* _SOURCE MATERIAL_:

[START]

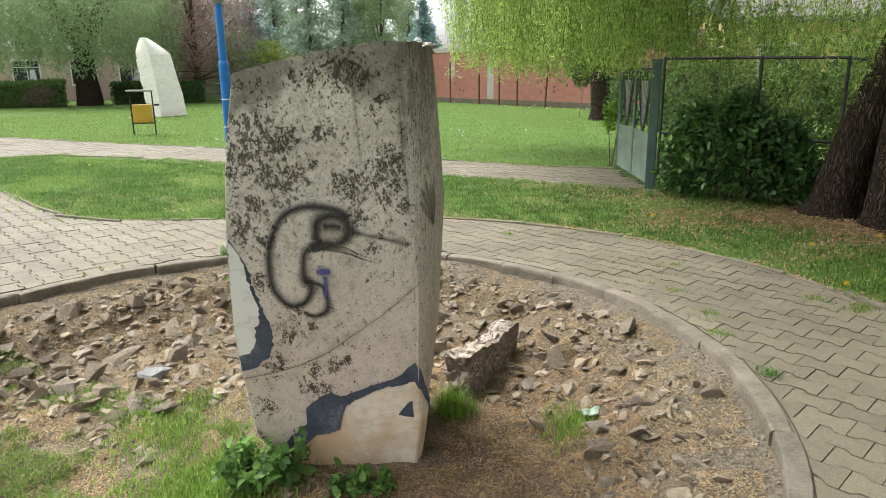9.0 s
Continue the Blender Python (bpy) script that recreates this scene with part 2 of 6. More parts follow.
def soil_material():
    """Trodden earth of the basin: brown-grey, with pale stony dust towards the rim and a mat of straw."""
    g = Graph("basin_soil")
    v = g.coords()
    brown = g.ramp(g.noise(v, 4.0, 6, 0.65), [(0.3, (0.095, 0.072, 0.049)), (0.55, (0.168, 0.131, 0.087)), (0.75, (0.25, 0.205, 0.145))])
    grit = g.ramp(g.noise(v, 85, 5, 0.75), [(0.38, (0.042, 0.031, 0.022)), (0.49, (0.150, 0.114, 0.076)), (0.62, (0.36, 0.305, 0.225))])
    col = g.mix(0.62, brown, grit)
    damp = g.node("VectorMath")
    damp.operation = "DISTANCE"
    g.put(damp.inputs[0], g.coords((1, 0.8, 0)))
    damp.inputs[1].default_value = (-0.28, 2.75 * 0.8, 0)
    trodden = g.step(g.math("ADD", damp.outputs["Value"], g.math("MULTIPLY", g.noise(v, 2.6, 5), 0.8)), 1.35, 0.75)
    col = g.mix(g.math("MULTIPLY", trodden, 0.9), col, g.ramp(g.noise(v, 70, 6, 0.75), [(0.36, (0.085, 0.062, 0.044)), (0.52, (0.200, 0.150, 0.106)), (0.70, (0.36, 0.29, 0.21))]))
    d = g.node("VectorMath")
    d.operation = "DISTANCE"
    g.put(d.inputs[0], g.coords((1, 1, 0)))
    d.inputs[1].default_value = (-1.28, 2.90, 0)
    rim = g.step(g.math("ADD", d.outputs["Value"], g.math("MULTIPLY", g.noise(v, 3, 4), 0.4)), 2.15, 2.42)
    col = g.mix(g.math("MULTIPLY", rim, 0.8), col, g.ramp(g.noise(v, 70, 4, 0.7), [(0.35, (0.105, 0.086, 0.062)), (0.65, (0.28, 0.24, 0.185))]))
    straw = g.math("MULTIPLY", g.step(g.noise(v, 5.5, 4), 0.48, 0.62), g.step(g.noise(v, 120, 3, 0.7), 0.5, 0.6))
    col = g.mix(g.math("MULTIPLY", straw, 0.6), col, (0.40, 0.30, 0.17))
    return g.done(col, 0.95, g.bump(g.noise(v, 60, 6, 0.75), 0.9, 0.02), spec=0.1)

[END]

* _TASK BRIEF_: Restate the whole of the material word for word without the pictures.

* _RESPONSE BELOW_:
9.0 s
Continue the Blender Python (bpy) script that recreates this scene with part 2 of 6. More parts follow.
def soil_material():
    """Trodden earth of the basin: brown-grey, with pale stony dust towards the rim and a mat of straw."""
    g = Graph("basin_soil")
    v = g.coords()
    brown = g.ramp(g.noise(v, 4.0, 6, 0.65), [(0.3, (0.095, 0.072, 0.049)), (0.55, (0.168, 0.131, 0.087)), (0.75, (0.25, 0.205, 0.145))])
    grit = g.ramp(g.noise(v, 85, 5, 0.75), [(0.38, (0.042, 0.031, 0.022)), (0.49, (0.150, 0.114, 0.076)), (0.62, (0.36, 0.305, 0.225))])
    col = g.mix(0.62, brown, grit)
    damp = g.node("VectorMath")
    damp.operation = "DISTANCE"
    g.put(damp.inputs[0], g.coords((1, 0.8, 0)))
    damp.inputs[1].default_value = (-0.28, 2.75 * 0.8, 0)
    trodden = g.step(g.math("ADD", damp.outputs["Value"], g.math("MULTIPLY", g.noise(v, 2.6, 5), 0.8)), 1.35, 0.75)
    col = g.mix(g.math("MULTIPLY", trodden, 0.9), col, g.ramp(g.noise(v, 70, 6, 0.75), [(0.36, (0.085, 0.062, 0.044)), (0.52, (0.200, 0.150, 0.106)), (0.70, (0.36, 0.29, 0.21))]))
    d = g.node("VectorMath")
    d.operation = "DISTANCE"
    g.put(d.inputs[0], g.coords((1, 1, 0)))
    d.inputs[1].default_value = (-1.28, 2.90, 0)
    rim = g.step(g.math("ADD", d.outputs["Value"], g.math("MULTIPLY", g.noise(v, 3, 4), 0.4)), 2.15, 2.42)
    col = g.mix(g.math("MULTIPLY", rim, 0.8), col, g.ramp(g.noise(v, 70, 4, 0.7), [(0.35, (0.105, 0.086, 0.062)), (0.65, (0.28, 0.24, 0.185))]))
    straw = g.math("MULTIPLY", g.step(g.noise(v, 5.5, 4), 0.48, 0.62), g.step(g.noise(v, 120, 3, 0.7), 0.5, 0.6))
    col = g.mix(g.math("MULTIPLY", straw, 0.6), col, (0.40, 0.30, 0.17))
    return g.done(col, 0.95, g.bump(g.noise(v, 60, 6, 0.75), 0.9, 0.02), spec=0.1)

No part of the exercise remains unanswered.